В дороге Галину Ивановну хватил такой сильный удар, что она практически лишилась возможности передвигаться самостоятельно. Солдаты и сердобольные пассажиры переносили ее на руках из одного поезда в другой. До станции Абамеликово женщина добиралась почти месяц. Отец встретил дочку, вытер слезу, подхватил ее на руки и бережно усадил на телегу.
Вася в это время находился при деле. Он отпугивал воробьев, которые норовили склевать лен, посеянный в поле. По утрам на землю еще падали заморозки. Мальчишка в тяжелом армяке ходил по меже и размахивал тряпкой, привязанной к палке. Время уже близилось к обеду, когда двоюродная сестра Нила крикнула ему, что его мама приехала.
Он не сразу и поверил, однако увидел, как шустро побежала девушка в сторону станции, и сам припустил туда же. По пути Василий слышал, как люди передавали друг другу весть о том, что к деду Ивану дочь Гафуня – так звали ее в селе – аж из самой Москвы приехала. Эти слова подхлестывали пацана. Вскоре он обогнал сестру и увидел телегу, движущуюся навстречу ему. Но от волнения мальчишка не узнал ни деда, ни женщину, сидевшую рядом с ним, и пробежал мимо.
Дед окликнул его. Он вернулся, подошел к телеге. На него смотрела женщина с большими черными обводами под глазами. Жутко худая, изможденная. Ему не верилось, что это и есть его мама. А потом она что-то сказала. Вася забрался на телегу, обнял ее и разрыдался. Пока они не доехали до села, ничего не мог произнести, только всхлипывал и прижимался к родному человеку.
Их встретили односельчане. Одни смеялись, другие плакали.
Вася отстраненно наблюдал за этим необычным действом. Он еще не понимал, что жизнь его теперь станет совсем иной. Через месяц они вчетвером отправились в Москву.
«Мама рассказывала мне, – вспоминал Василий Лановой, – что на следующий день после начала войны, 23 июня 1941 года, в их цеху вручную стали разливать противотанковую жидкость Молотова – страшно вредную и жутко опасную. Та жидкость и повредила ее здоровье. Маму я похоронил инвалидом первой группы, отца – второй. И всегда говорю: это вклад нашей семьи в общую большую Победу страны над фашизмом. Невиданную цену заплатили люди того поколения. Как воевали, как работали, как выстояли – просто фантастика! Они будут вечным примером невероятного мужества!

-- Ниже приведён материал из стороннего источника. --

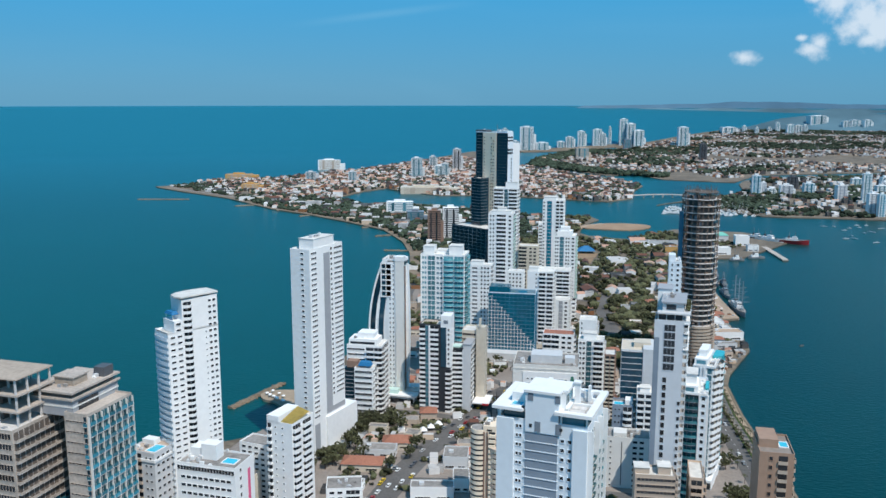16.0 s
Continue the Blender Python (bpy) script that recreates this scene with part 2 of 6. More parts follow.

Я уже не первый год в Бессмертном полку несу портреты своих родителей. И буду это делать, пока могу. Полк этот воистину безбрежен. Гигантское число людей погибли ради Победы, трудились в тылу, вернулись с фронта. Это связь времен, поколений, родной крови… Хочется, чтобы наша молодежь обязательно относилась к той войне, к Дню Победы – святому и большому празднику – с почтением. Ведь как сказал когда-то Пушкин: «Гордиться славою своих предков не только можно, но и должно; не уважать оной есть постыдное малодушие».